Semenjak kecil ibu Nyai sudah dididik masalah agama dan terlahir dalam keluarga yang sederhana. Bahkan dulu saat beliau sedang duduk di bangku MI tidak melanjutkan ke jenjang berikutnya karena tidak adanya biaya. Sedangkan ibundanya yang hanya sebagai guru harus menghidupi ke sembilan putra-putrinya waktu itu. Yang pada akhirnya beliau hanya dimasukkan ke Pesantren An-Nur dan Ponpes di Tegalarum Borobudur hingga lulus dan menjadi seorang hafidzoh sampai saat ini.

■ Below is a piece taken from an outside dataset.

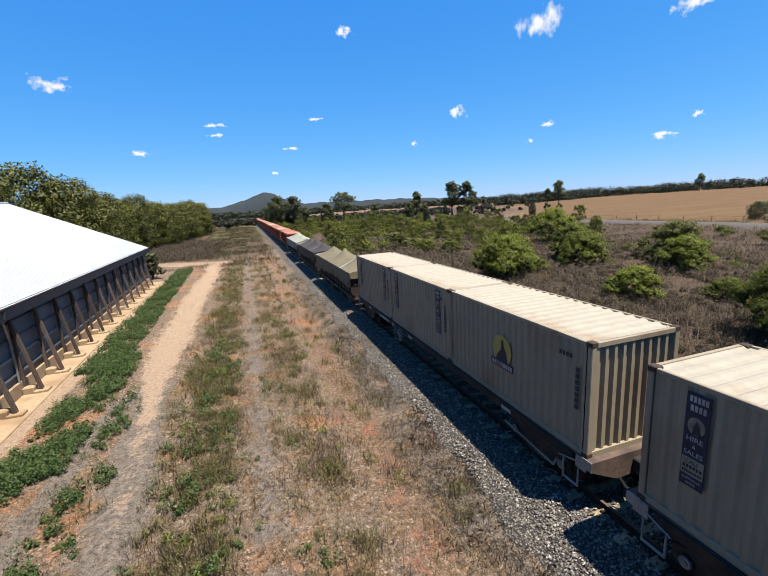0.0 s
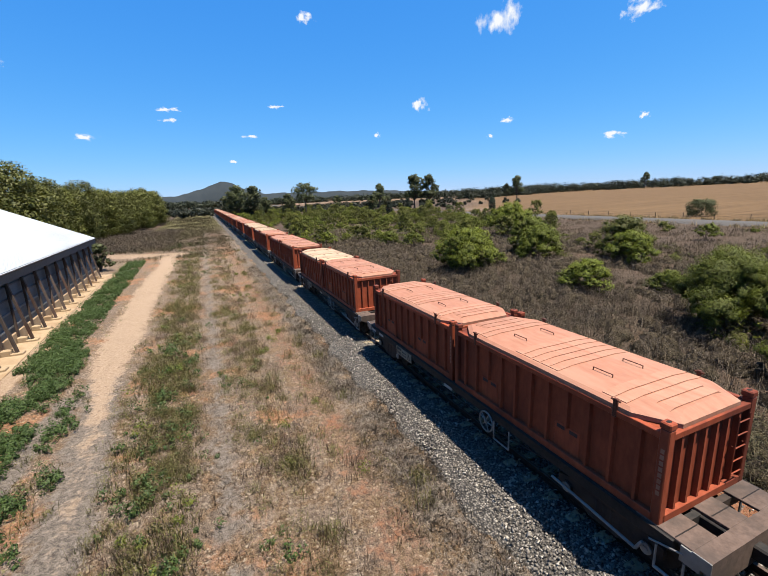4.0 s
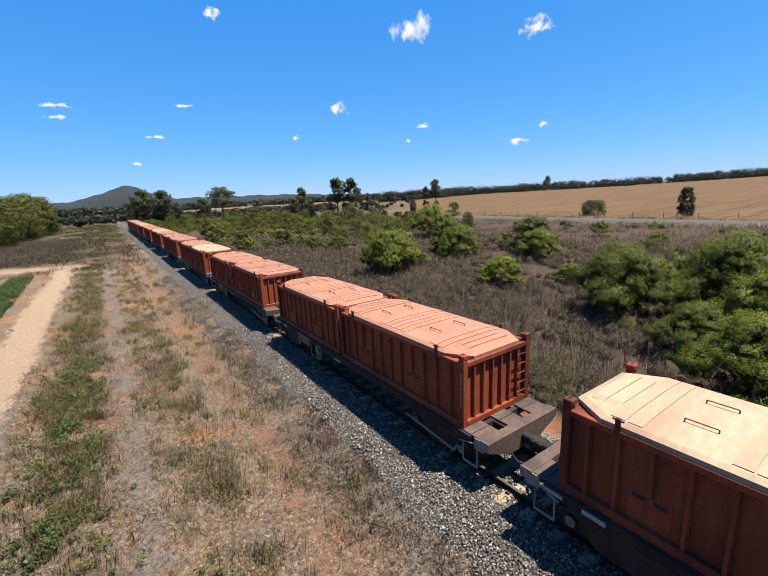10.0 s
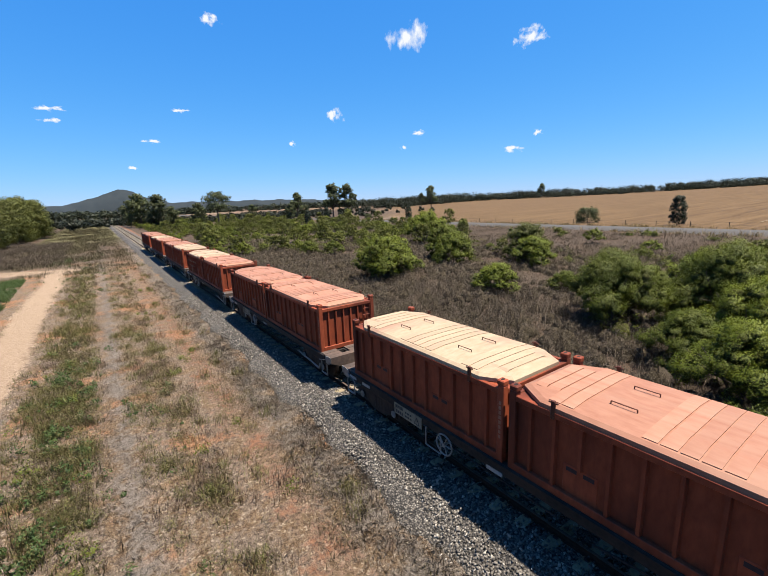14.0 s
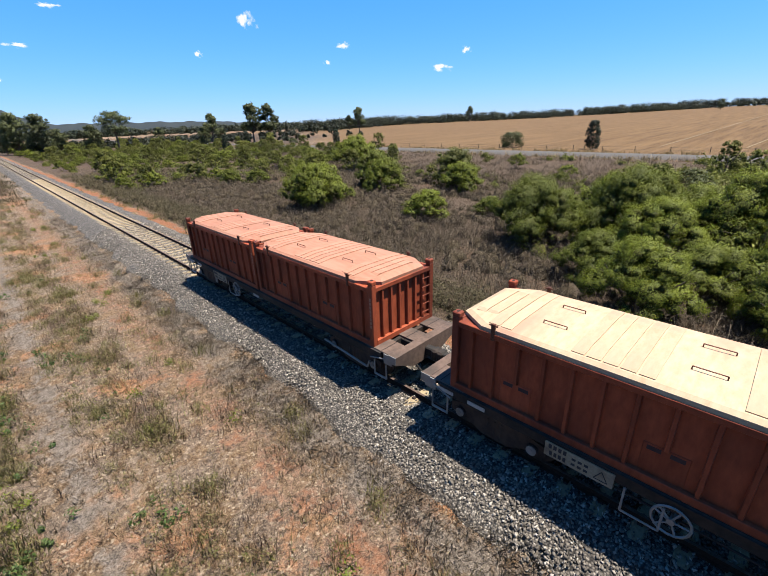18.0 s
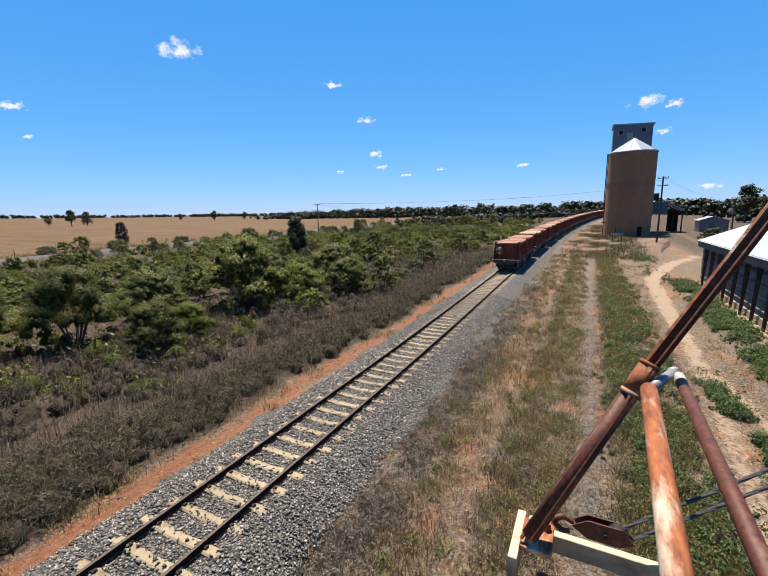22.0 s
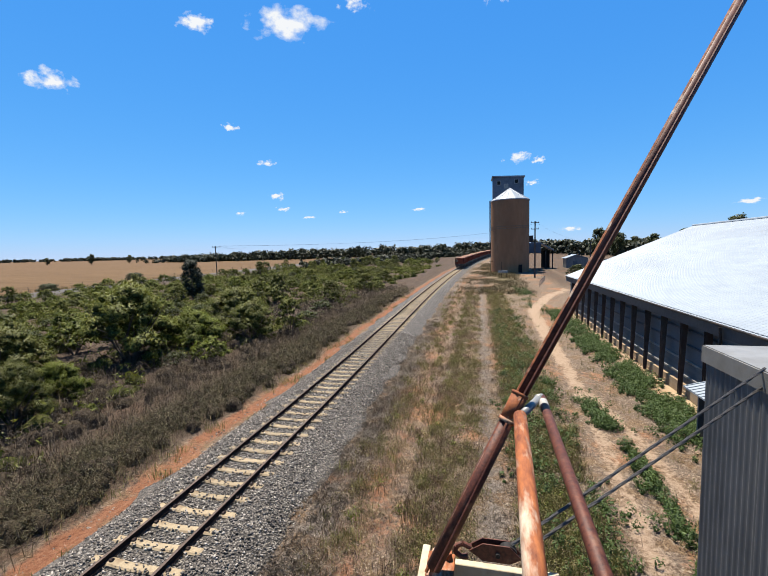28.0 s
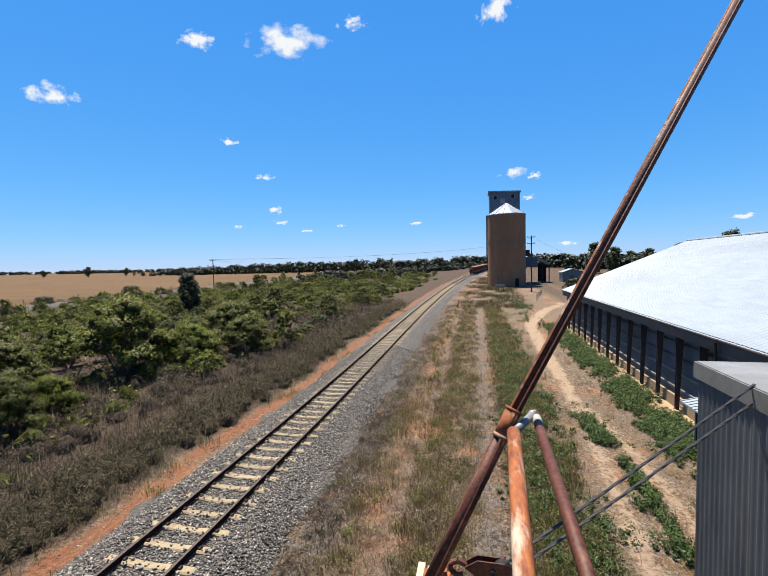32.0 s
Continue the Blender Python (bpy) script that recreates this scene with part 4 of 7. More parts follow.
def ore_container(lid_mat, label, ladder=True, scrawl=False):
    """A ribbed ore container with a chamfered lid, base middle at the origin, lengthwise along y."""
    h = holder("ore_container", label, "container", "ore containers on the train")
    L, W = C_LEN / 2, C_WID / 2
    rim = C_H - 0.22
    bm = bmesh.new()
    box(bm, -W + 0.10, W - 0.10, -L + 0.10, L - 0.10, 0.10, rim)
    part("body", bm, M_RED, h, "red oxide ribbed container body")
    for sx in (-1, 1):
        for xo, z0, z1 in ((0.05, 0.0, 0.16), (0.06, rim - 0.10, rim + 0.02)):
            bm = bmesh.new()
            box(bm, sx * (W - xo) - 0.05, sx * (W - xo) + 0.05, -L + 0.1, L - 0.1, z0, z1, 0.01)
            part("side_rail", bm, M_RED, h)
        for yy in (-L + 0.48 + 0.502 * 3, -L + 0.48 + 0.502 * 8):
            bm = bmesh.new()
            box(bm, sx * (W - 0.10) - 0.012, sx * (W - 0.10) + 0.012, yy - 0.32, yy + 0.32, 0.10, 0.72, 0.01)
            part("lift_pocket", bm, M_RED, h)
    for e in (-1, 1):
        for yo, z0, z1 in ((0.05, 0.0, 0.16), (0.06, rim - 0.10, rim + 0.02)):
            bm = bmesh.new()
            box(bm, -W + 0.1, W - 0.1, e * (L - yo) - 0.05, e * (L - yo) + 0.05, z0, z1, 0.01)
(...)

Dalam kesehariannya di Pesantren ibu Nyai setor hafalan baru setiap ba’da Maghrib. Lalu habis Isya’ istirahat bagi yang tahfidz agar ada waktu untuk nderes. Pagi harinya dilanjut deresan dengan hafalan yang sudah pernah disetorkan. Jam setengah sembilan dilanjut dengan tepukan, yakni kegiatan deresan bersama-sama antara putra dan putri lima juz dan diloncat-loncat agar cepat khatam. Kegiatan ini dilakukan setiap harinya dan dipimpin langung oleh Almaghfurlah KH. Nawawi. Lalu siang hari dilanjut istirahat dan nderes agar sore hari bisa mengikuti madrasah diniah khusus santri tahfidz yang berlangsung selama kurang lebih satu jam.

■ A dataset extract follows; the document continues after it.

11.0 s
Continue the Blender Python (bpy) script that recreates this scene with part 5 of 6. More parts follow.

   Semasa hidupnya di Pesantren ibu Nyai Alfulaili tidak pernah melanggar aturan, dan termasuk santri yang sangat taat terhadap guru. Bahkan saking inginnya beliau agar ilmunya bermanfa’at beliau selalu bantu-bantu ndalem saat sedang udzur dan tidak sedang tidak punya tanggungan Al-Qur’an, walau beliau bukan santri ndalem. Suatu hari beliau pernah terkena sidang di Pesantren bukan karena beliau yang melanggar aturan, tapi karena waktu itu diajak pergi oleh seseorang yang beliau kira sudah mengizinkan sekalian dengan pihak pesantren. Walau pada akhirnya beliau sendirilah yang mengklarifikasi kasus tersebut saat sidang berlangsung. Beliau tidak marah atau bagaimana, dan hanya bilang “ya sudah buat pengalaman saja”. Begitu lembut dan pemaaf hati beliau ini.

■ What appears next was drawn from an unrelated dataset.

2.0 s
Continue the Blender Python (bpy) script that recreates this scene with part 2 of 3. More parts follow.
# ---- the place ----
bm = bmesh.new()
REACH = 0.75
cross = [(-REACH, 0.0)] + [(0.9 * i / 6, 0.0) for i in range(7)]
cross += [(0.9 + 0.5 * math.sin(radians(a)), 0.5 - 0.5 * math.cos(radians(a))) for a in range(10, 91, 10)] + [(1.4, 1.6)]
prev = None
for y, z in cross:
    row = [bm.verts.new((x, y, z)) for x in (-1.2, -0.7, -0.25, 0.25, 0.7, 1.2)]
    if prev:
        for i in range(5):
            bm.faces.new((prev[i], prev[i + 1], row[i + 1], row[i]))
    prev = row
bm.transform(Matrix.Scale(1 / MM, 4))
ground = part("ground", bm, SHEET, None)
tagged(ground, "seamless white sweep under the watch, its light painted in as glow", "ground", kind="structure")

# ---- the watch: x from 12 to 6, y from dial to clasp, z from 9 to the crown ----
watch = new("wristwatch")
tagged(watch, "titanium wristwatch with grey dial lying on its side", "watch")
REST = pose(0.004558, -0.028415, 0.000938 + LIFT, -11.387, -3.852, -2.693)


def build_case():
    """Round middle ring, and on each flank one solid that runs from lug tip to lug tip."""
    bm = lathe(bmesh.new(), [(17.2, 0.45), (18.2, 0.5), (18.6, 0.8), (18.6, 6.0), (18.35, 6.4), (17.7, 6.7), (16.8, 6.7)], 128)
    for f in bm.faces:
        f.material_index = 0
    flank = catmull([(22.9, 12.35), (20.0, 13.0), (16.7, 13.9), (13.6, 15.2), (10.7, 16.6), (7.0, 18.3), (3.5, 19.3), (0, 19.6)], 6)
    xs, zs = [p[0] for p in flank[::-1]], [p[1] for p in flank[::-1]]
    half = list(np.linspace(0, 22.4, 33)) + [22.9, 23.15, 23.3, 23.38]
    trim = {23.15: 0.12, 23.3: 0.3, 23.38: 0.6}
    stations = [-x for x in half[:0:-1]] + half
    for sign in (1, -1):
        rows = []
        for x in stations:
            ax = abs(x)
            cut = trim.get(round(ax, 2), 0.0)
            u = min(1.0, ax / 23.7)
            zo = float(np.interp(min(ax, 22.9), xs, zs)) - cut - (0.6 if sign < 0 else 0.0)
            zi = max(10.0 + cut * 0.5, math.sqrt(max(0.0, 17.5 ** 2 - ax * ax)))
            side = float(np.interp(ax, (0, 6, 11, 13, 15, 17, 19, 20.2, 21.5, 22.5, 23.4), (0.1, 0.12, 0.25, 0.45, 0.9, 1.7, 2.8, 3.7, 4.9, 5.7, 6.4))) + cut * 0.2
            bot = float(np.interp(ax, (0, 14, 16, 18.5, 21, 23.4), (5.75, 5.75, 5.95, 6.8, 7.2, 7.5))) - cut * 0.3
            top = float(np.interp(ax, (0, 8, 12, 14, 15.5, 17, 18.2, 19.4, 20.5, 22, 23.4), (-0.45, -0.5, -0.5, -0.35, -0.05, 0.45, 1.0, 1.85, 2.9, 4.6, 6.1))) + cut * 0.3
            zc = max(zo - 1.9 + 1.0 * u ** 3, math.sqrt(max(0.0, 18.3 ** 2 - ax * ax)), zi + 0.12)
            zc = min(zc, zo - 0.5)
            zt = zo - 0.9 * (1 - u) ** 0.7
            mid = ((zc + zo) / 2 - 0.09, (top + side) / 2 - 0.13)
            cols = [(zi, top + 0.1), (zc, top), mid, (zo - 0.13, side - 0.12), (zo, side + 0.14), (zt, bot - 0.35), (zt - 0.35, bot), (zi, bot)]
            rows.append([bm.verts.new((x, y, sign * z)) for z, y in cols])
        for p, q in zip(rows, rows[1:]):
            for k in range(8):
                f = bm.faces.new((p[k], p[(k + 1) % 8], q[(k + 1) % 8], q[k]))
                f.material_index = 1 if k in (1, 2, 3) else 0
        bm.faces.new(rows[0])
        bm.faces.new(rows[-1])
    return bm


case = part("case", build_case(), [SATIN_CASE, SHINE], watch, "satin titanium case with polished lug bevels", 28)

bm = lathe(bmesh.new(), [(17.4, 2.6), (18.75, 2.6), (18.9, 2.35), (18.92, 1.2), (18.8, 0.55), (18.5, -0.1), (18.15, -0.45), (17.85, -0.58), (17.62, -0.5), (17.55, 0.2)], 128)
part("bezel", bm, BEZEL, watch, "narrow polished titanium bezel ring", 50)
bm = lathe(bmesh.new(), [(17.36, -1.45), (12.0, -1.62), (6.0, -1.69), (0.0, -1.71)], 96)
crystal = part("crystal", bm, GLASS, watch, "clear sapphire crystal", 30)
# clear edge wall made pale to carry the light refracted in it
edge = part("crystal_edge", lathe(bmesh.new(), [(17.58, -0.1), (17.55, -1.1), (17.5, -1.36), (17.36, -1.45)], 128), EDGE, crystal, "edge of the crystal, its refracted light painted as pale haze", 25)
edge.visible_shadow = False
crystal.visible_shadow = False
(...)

Dalam kesehariannya sebagai pengasuh beliau adalah seorang yang sangat wara’ dalam hal apapun. Hal ini bisa diamati dari nasihat-nasihat yang selalu beliau tuturkan kepada para santri khususnya santriwati. Menurut dari pengakuan salah seorang santriwati saat sedang diajak berpergian beliau tidak pernah membeli makanan secara sembarangan. Karena menurut beliau makanan yang syubhat apalagi yang haram pasti akan bepengaruh buruk bagi kualitas ibadah kita. Bahkan saat mengajak salah seorang santriwati untuk berbelanja, beliau begitu selektif saat memilih produk kosmetik apakah sudah berlabel halal atau belum. Tidak hanya dalam memilih makanan maupun produk yang akan dikonsumsi, tapi beliau juga begitu wara’ dalam hal memasak. Yang dimana bahan yang akan dimasak harus dicuci semuanya termasuk alat masak hingga steril dan bersih agar terhindar dari najis maupun kotoran yang tidak terlihat. Masalah berpakaian beliau juga sangat menjaga. Beliau bercerita kalau selalu memakai rok maupun gamis, dan tidak pernah memakai celana panjang dalam kehidupan sehari-hari. Karena dalam keluarganya tidak ada perempuan satu pun yang ketika berpergian maupun dalam keseharian memakai celana panjang. Karena menurut beliau ada ulama yang pernah mengatakan bahwa seorang wanita yang menyerupai laki-laki maupun sebaliknya itu termasuk tanda-tanda kiamat. 

Beliau juga berpesan kepada para santri khususnya kepada mereka yang saat ini sedang   berjuang untuk mengkhatamkan hafalan Al-Qur’annya.

“Bahwasannya tidak ada tirakat apapun kecuali murajaah yang terus diulang-ulang, mengurangi maksiat, karena maksiat itulah yang membuat hati kita gelap dan sumpek. Kurangi bermain yang tidak perlu, dan yang paling penting ya nderes dan nderes. Karena memperbaiki itu jauh lebih sulit daripada membuat, dan pasti semua yang menghafalkan Al-Qur’an akan merasakan itu. Niatkan untuk ibadah dan juga untuk mencari ridlo Allah. Tambah semangat. Meminta kepada Allah agar dimudahkan. Hati-hati dalam memilih makanan. Jaga diri dari omongan yang tidak berguna. Jangan niatkan hafal Al-Qur’an untuk mencari title, karena hidup di dunia tidaklah lama maka dari itu selain menghafal orang itu juga harus bertindak laku sesuai dengan Al-Qur’an dan pahami isinya,”tutur beliau.